Sawers was flanked by Sir Iain Lobban, the head of GCHQ, and MI5 director general Andrew Parker for the first formal public discussion of the activities of some of the world’s oldest and most respected spying agencies.
Almost immediately, Sawers felt compelled to explain that real spycraft differed markedly from what we see at the movie theater. “The idea of sending agents into the field like James Bond, it doesn’t work like that,” he said, explaining that spies were in constant contact with HQ.
While most of the hearing was conducted cordially, Lobban, who runs Britain’s equivalent to the NSA, was visibly angered by the widespread dissemination of the Snowden leaks.

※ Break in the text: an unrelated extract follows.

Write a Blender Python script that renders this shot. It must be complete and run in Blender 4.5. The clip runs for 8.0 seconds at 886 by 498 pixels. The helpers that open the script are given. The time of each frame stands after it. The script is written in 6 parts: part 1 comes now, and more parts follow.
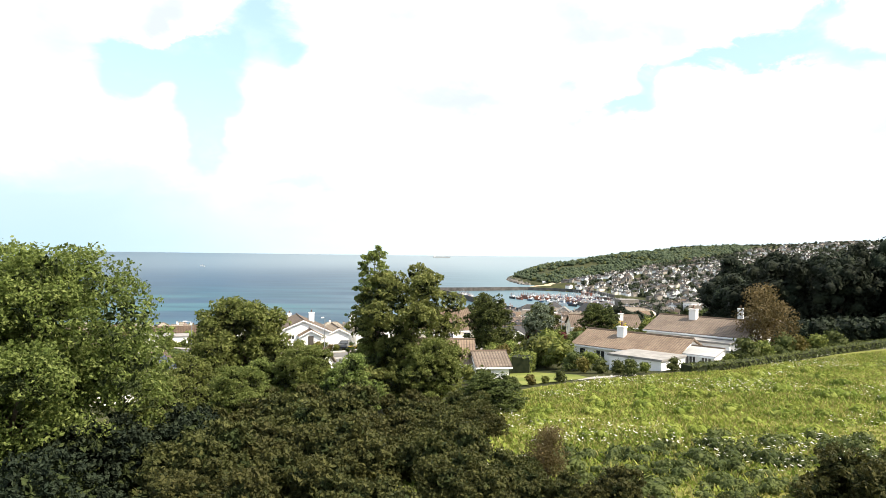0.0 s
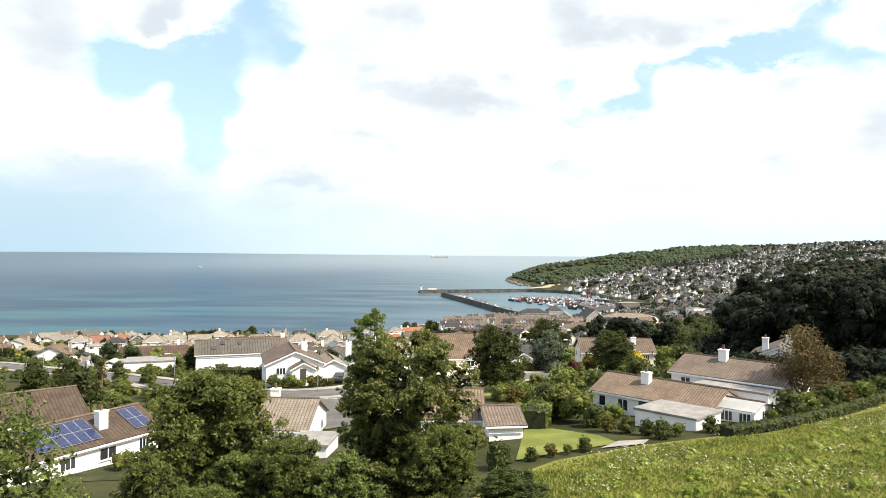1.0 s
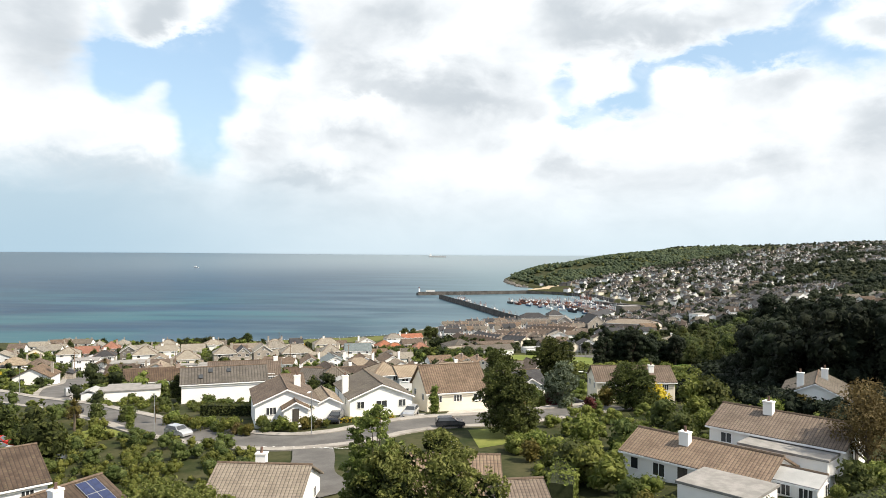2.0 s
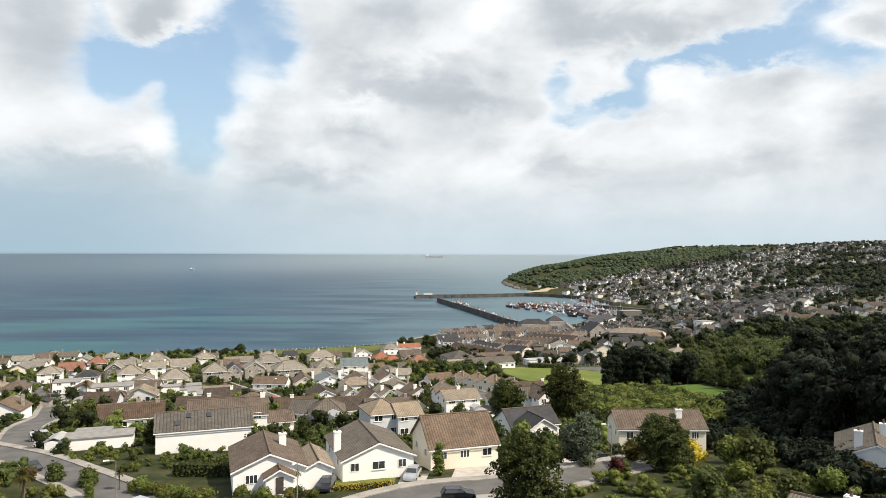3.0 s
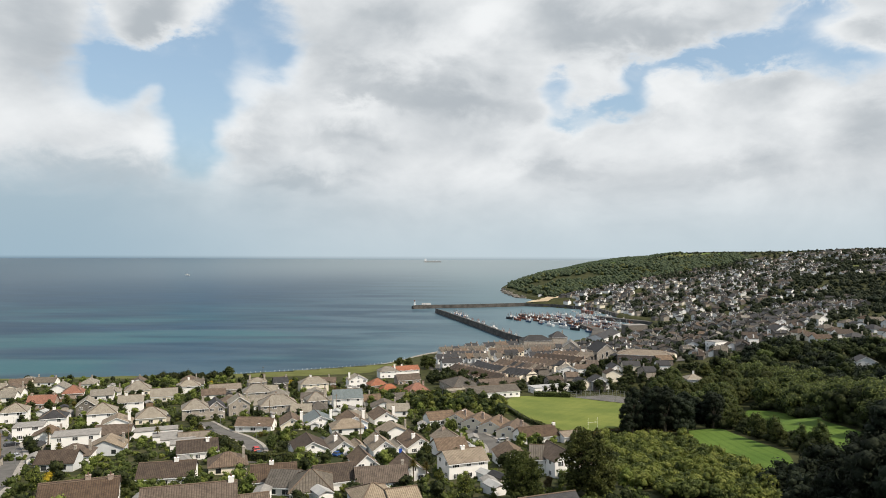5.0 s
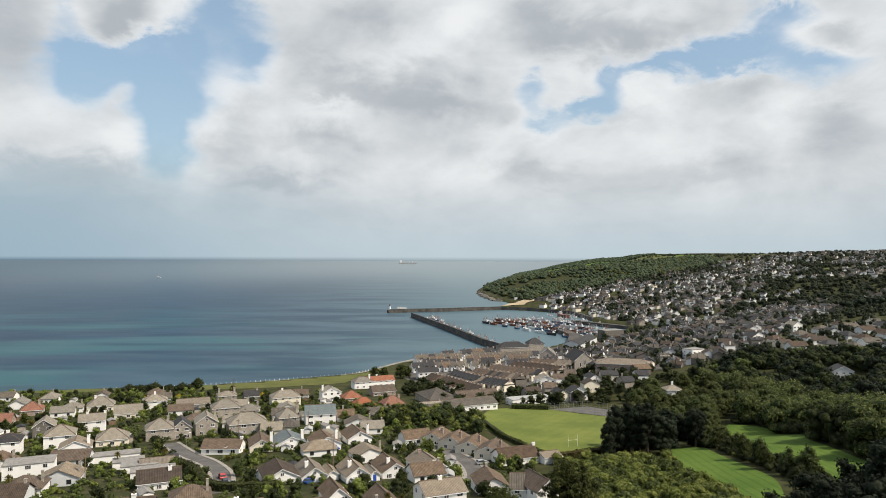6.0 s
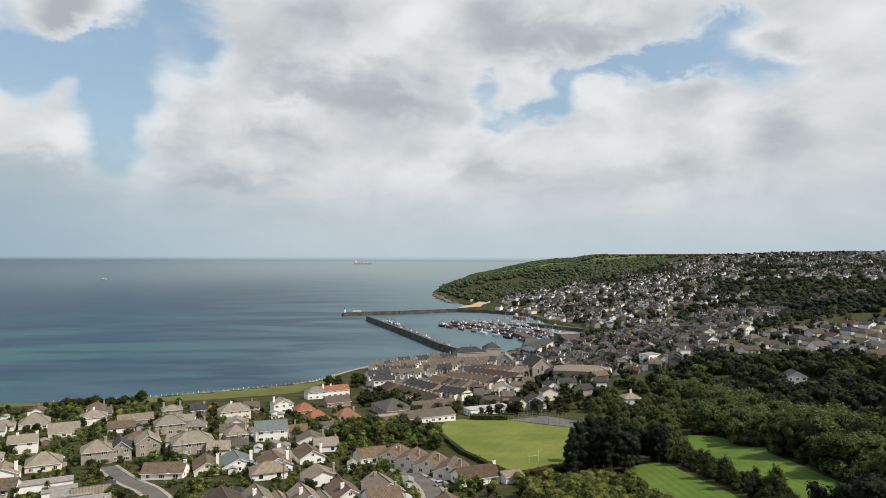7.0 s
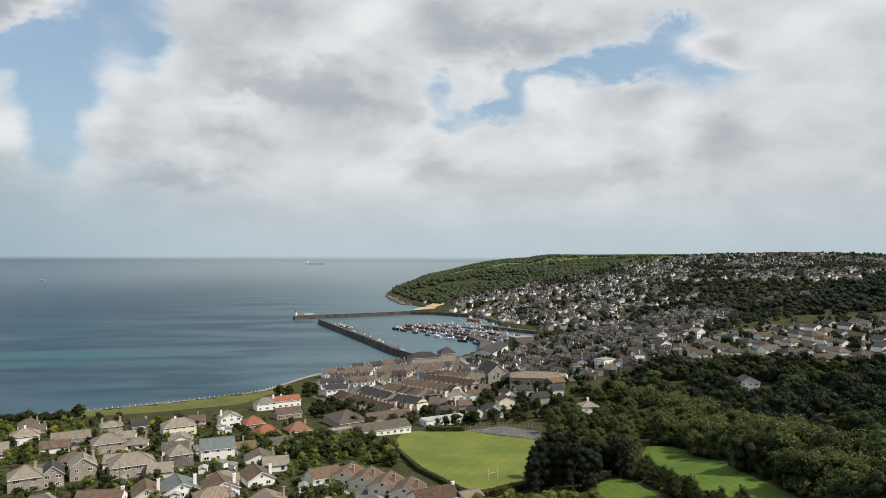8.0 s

His fury appeared to be directed more at the media than the man who had stolen the secrets.
He said efforts to monitor and disrupt pedophiles and terrorists had been materially weakened by the security breach. “What we have seen over the last five months is near daily discussion amongst some of our targets,” he said. “we’ve seen terrorist groups in the Middle East, in Afghanistan and elsewhere in south Asia discussing the revelations in specific terms in terms of the communications packages that they use, the communications packages that they wish to move to.”
Lobban’s fury appeared to be directed more at the media than the man who had stolen the secrets.
“We have actually seen chat around specific groups, including closer to home, discussing how to avoid what they now perceive to be vulnerable communications methods, or how to select communications which they now perceive not to be exploitable.”
Asked to provide evidence of a link between information published in the Guardian and the groups’ activities, Lobban declined to discuss the details in public, but said: “It is a direct consequence. I can say that explicitly.”
Sawers dismissed claims that journalists in receipt of the Snowden leaks had ensured nothing sensitive was published. “I’m not sure the journalists managing these publications are particularly well placed to make that judgment,” he said. “What I can tell you is that the leaks from Snowden have been very damaging, they have put our operations at risk. It is clear that our adversaries are rubbing their hands with glee, al-Qaeda is lapping it up.”
In the wake of the Snowden revelations, Sir Malcolm Rifkind, chairman of the Intelligence and Security Committee, asked the intelligence chiefs whether there was too much spying on innocent citizens.
Lobban said his staff at GCHQ would happily focus on intercepting nothing but traffic from the bad guys if that were possible. “It would be very nice if terrorists or serious criminals used a particular method of communication and everybody else used something else,” he said. “That is not the case. It would be very nice if we knew who the terrorists or serious criminals were but the Internet is a great way to anonymize and avoid identification. So we have to do detective work.”
He said Britain’s intelligence-gatherers hated collecting personal information from civilians. “If they were asked to snoop I wouldn’t have the workforce, they’d leave the building,” he said.